Le projet de loi de santé de Marisol Touraine se donne 3 axes prioritaires : prévenir, faciliter et innover. Pour cela de nombreuses mesures sont proposées, comme la prévention de l’ivresse chez les jeunes, la lutte contre le tabagisme, mais aussi les « salles de consommation à moindre risque » pour les toxicomanes, la facilitation d’accès à la contraception d’urgence dans les collèges et lycées ou encore la possibilité aux sages-femmes de réaliser des interruptions volontaires de grossesse médicamenteuses.

Parmi les mesures les plus contestées nous retrouvons la généralisation du tiers-payant, qui vise à supprimer l’avance des frais chez le médecin. En réponse, les médecins sont régulièrement en grève.

 

Le tiers-payant généralisé

Le tiers-payant, qui consiste à éviter l’avance des frais de santé par le patient, existe déjà chez les pharmaciens ou à l’hôpital. Le ministre des affaires sociales et de la santé souhaite sa généralisation aux médecins libéraux. Marisol Touraine a commandé un rapport sur la question à l’Inspection générale des affaires sociales (IGAS) qui lui a été rendu en juillet 2013.

Selon ce rapport, il existe « une quinzaine de cas de dispense de frais » qui tendent en réalité vers « une situation illisible et inéquitable ». C’est pourquoi l’IGAS préconise la généralisation du tiers-payant comme solution pour une simplification du système et une égalité ; mais il met en garde de certains risques :

    • « L’absence de risque de trésorerie [avec] des délais de paiement excessifs » ;
    • « L’absence de risque de perte financière en cas d’absence de droits des patients » ;
    • « L’absence de risque de charge administrative supplémentaire » ;
    • « le risque inflationniste », c’est-à-dire « soit que le patient multiplie ses demandes, soit que le médecin multiplie son offre ».

Marisol Touraine a entendu les aspects positifs de la généralisation du tiers-payant et n’entend pas revenir sur cette mesure ; mais elle ne semble pas avoir pris en compte les risques et n’y a apporté aucune réponse.

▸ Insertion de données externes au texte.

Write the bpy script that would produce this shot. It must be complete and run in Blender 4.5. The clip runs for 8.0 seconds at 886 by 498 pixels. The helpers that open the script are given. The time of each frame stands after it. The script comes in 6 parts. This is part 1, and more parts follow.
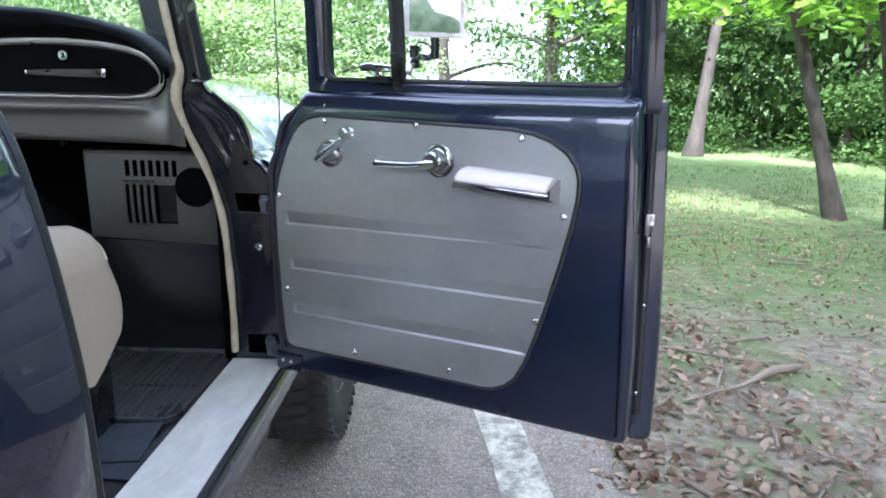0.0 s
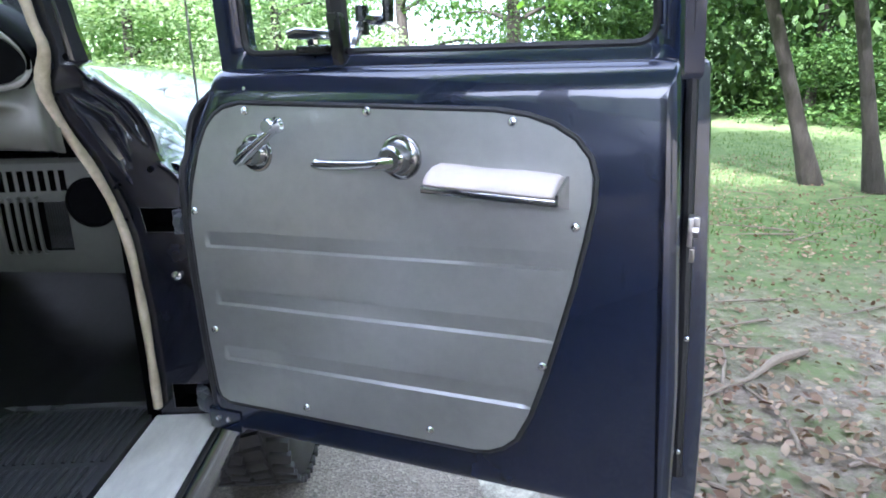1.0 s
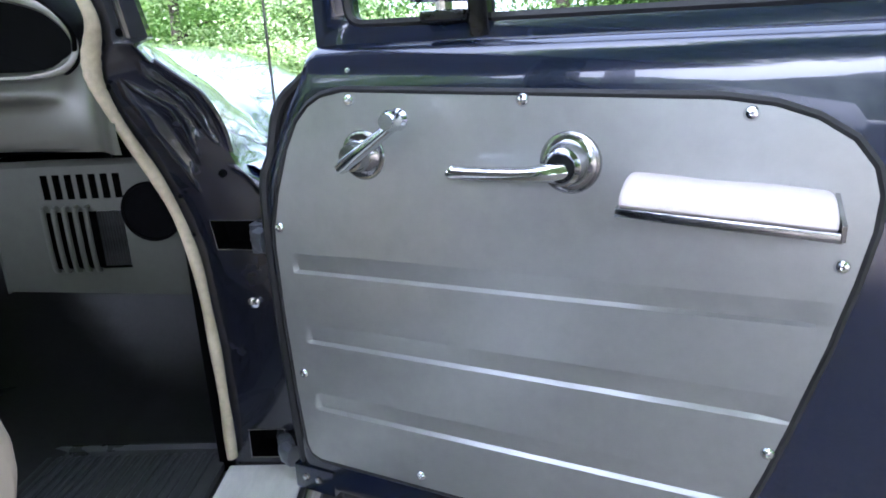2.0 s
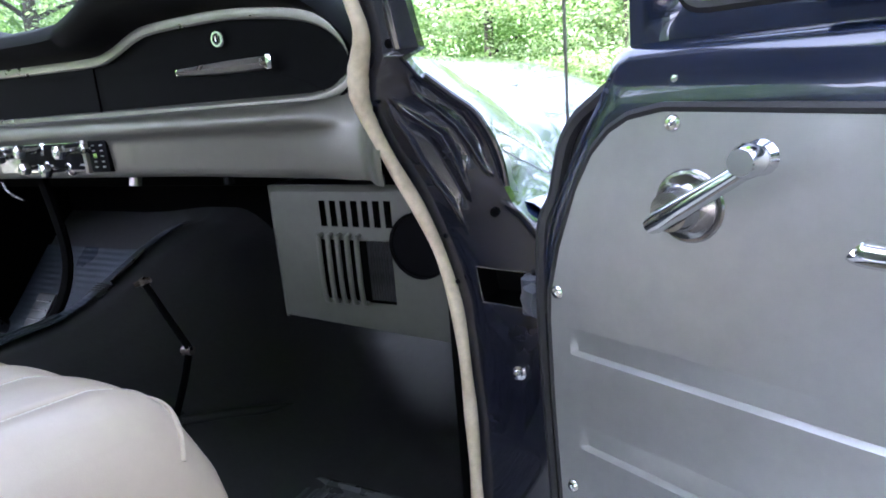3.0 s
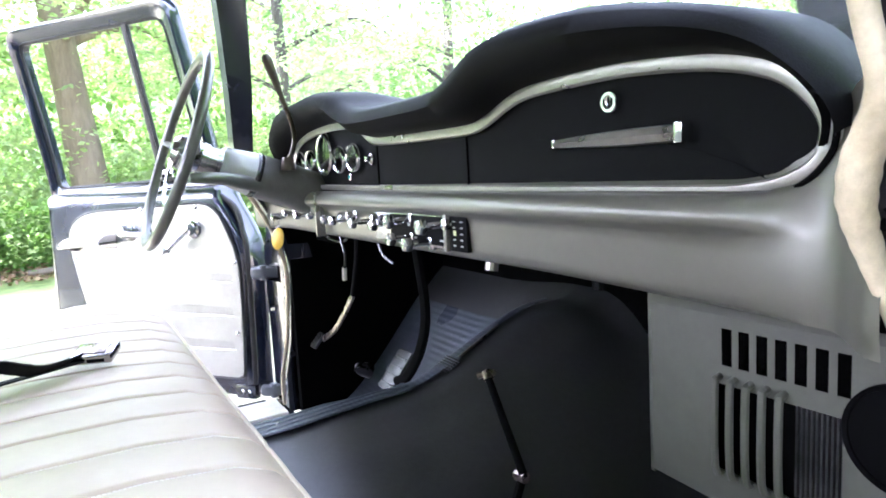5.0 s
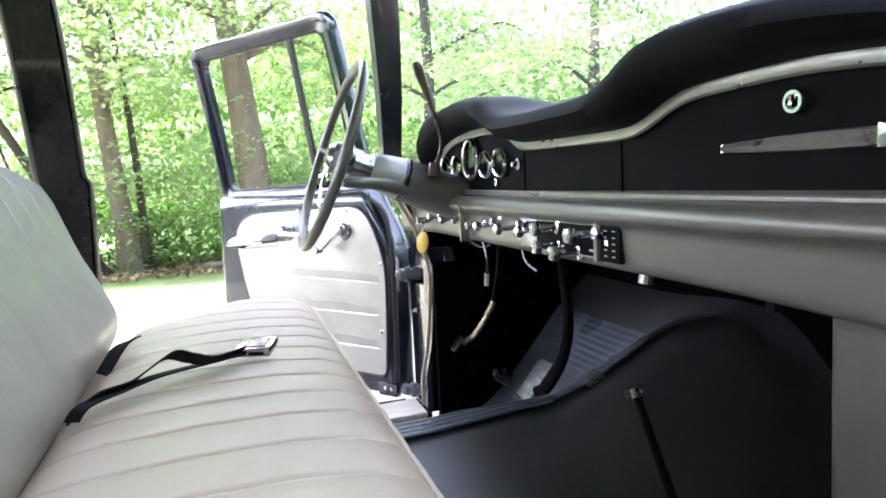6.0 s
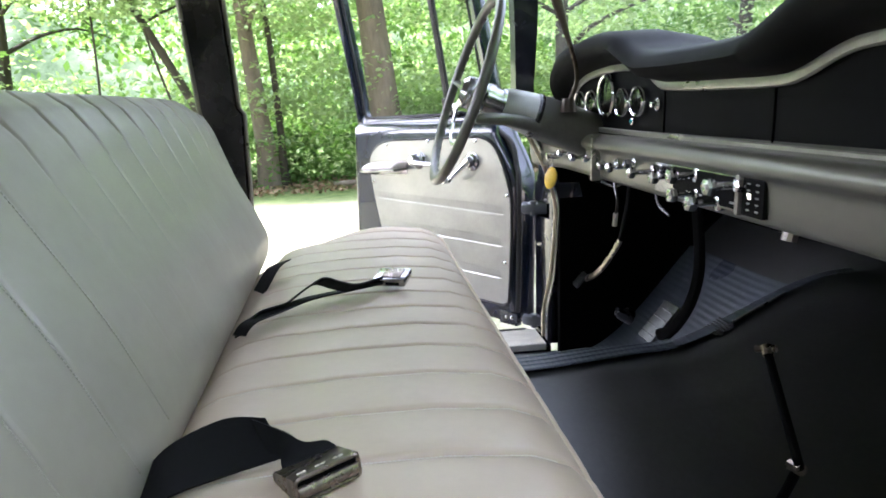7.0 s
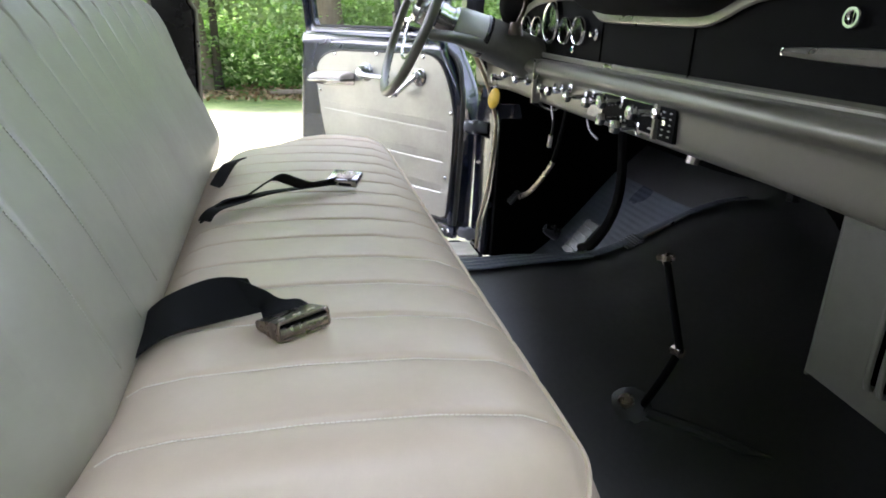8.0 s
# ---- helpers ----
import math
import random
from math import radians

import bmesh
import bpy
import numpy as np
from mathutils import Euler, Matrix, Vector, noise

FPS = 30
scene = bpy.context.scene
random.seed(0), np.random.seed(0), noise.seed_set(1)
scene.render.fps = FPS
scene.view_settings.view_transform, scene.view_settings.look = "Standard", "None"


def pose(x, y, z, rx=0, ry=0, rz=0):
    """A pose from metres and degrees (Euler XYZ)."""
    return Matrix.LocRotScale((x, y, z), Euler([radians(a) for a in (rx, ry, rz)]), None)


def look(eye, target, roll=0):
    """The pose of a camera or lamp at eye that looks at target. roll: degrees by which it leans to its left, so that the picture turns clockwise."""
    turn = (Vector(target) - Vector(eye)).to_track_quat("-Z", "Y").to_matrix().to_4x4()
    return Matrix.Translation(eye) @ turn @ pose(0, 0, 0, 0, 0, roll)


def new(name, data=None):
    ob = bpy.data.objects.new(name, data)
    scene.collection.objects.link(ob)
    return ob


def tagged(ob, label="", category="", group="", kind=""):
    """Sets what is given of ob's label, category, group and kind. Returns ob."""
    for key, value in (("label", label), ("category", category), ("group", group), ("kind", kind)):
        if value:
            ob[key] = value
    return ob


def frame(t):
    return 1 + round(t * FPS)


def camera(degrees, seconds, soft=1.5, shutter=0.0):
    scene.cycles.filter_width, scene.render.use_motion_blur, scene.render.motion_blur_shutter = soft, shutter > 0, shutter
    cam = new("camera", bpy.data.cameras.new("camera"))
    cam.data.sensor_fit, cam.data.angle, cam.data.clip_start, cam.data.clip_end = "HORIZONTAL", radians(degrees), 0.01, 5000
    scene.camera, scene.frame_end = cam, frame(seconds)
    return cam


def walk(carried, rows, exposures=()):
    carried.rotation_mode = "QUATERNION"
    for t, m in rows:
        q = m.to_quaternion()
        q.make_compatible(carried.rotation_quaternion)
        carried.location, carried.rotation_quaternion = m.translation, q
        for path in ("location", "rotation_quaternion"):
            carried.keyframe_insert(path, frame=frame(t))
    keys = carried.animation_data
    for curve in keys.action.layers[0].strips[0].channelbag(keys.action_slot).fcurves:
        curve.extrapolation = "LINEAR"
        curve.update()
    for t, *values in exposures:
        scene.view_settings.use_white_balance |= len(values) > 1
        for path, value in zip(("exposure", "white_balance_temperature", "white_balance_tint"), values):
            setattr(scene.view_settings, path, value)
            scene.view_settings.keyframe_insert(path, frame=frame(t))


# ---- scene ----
cam = camera(70.0, 8.0, soft=1.8)
PATH = [
    (0, (0.473, -1.533, 1.249), (0.458, 0.415, 0.797), 1.1),
    (0.5, (0.492, -1.359, 1.246), (0.525, 0.585, 0.775), -0.6),
    (1, (0.474, -1.2, 1.24), (0.549, 0.732, 0.73), -1.5),
    (1.2, (0.439, -1.134, 1.245), (0.543, 0.79, 0.708), -1.6),
    (2.3, (0.321, -0.86, 1.242), (0.044, 1.039, 0.68), -3.2),
    (2.5, (0.322, -0.804, 1.244), (-0.163, 1.058, 0.699), -3.7),
    (3, (0.273, -0.691, 1.243), (-0.639, 1.022, 0.759), -4.6),
    (3.5, (0.172, -0.602, 1.259), (-1.028, 0.934, 0.813), -4.9),
    (4, (0.116, -0.53, 1.272), (-1.303, 0.827, 0.89), -5.0),
    (4.5, (0.085, -0.494, 1.278), (-1.514, 0.67, 0.981), -3.8),
    (4.7, (0.075, -0.495, 1.278), (-1.572, 0.607, 1.004), -3.4),
    (6, (0.036, -0.497, 1.283), (-1.856, 0.114, 1.066), -3.0),
    (6.5, (0.049, -0.51, 1.294), (-1.891, -0.104, 1.028), -2.3),
    (7, (0.057, -0.516, 1.318), (-1.881, -0.293, 0.878), -2.3),
    (7.5, (0.096, -0.522, 1.323), (-1.807, -0.302, 0.746), -0.4),
    (8, (0.169, -0.556, 1.318), (-1.666, -0.139, 0.642), 2.6),
]
walk(cam, [(t, look(eye, target, roll)) for t, eye, target, roll in PATH],
     exposures=[(0.0, 3.05, 5200, 21), (1.2, 3.20, 5200, 21), (2.5, 3.44, 5200, 23), (3.0, 3.6, 5250, 26), (3.5, 3.95, 5350, 30), (4.0, 4.36, 5420, 28), (4.5, 4.52, 5420, 26), (6.0, 3.84, 5600, 26), (7.0, 3.38, 5720, 22), (8.0, 3.30, 5820, 21)])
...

Les médecins se défendent de cette généralisation, par peur de perdre l’aspect libéral de leur profession.

 

La colère des médecins

Pour les médecins, la généralisation du tiers-payant est une atteinte à leur profession libérale : elle ferait d’eux des fonctionnaires menant à une perte de qualité du service et des problèmes de paiement.

 

 1. Baisse de la qualité des services, perte respect, déresponsabilisation

Selon les médecins, le système actuel fonctionne très bien, avec des soins de très bonne qualité et la possibilité d’un paiement plus tardif pour les ménages les plus modestes, appelé le tiers-payant social.

Pour le président du syndicat des médecins libéraux, Eric Henry, la généralisation et l’obligation  du tiers-payant serait « l’arrivée de la médecine de masse » et « la mort de la Sécurité sociale que l’on connait », avec une perte de qualité des soins et une précarisation des médecins.

Eric Henry justifie cela en comparant leurs services à ceux des urgences. Les consultations de ces dernières coûtent chères, elles sont en déficit et sont surchargées. C’est le même sort qui attend les médecins si cette mesure passe. De plus, Henry craint un zonage effectué sur le modèle de celui des écoles, qui contraindrait chaque patient à la dépendance de médecins qu’il n’aura pas choisi.

 

 2. Des retards de paiement

Les pharmaciens pratiquent déjà la généralisation et l’obligation du tiers-payant et s’en plaindraient selon Eric Henry. Ils dénonceraient un retard de paiement et une perte du respect de leurs patients devenus simples clients consommateurs.

Depuis déjà quelques mois, deux médecins ont créé l’Observatoire du tiers-payant qui met en évidence des retards considérables de paiement : « Alors qu’une feuille de soins papier doit être réglée en 20 jours, notre palmarès montre que les 10 pires caisses de France sont capables de payer au-delà des deux ans ! »

Après avoir perdu la liberté de fixer leurs honoraires et la liberté de prescription, les médecins risquent de devenir des fonctionnaires, otage des agences nationales régionales de santé.

 

Finalement, comme pour les professions réglementées en général et les notaires en particulier, nous avons en France des systèmes qui fonctionnent, adaptés en fonction des professions et qui font leurs preuves. La médecine française propose en effet la meilleure qualité de soins dans le monde depuis 60 ans. Le Gouvernement cherche à libéraliser les professions aujourd’hui réglementées et à réglementer une profession aujourd’hui libérale. Il cherche encore une fois à légiférer sur des cas particuliers (les foyers les plus modestes en l’occurrence) au détriment des médecins et de la qualité des soins. Partant d’une bonne intention, cette mesure aura plus d’effets pervers que d’effets négatifs.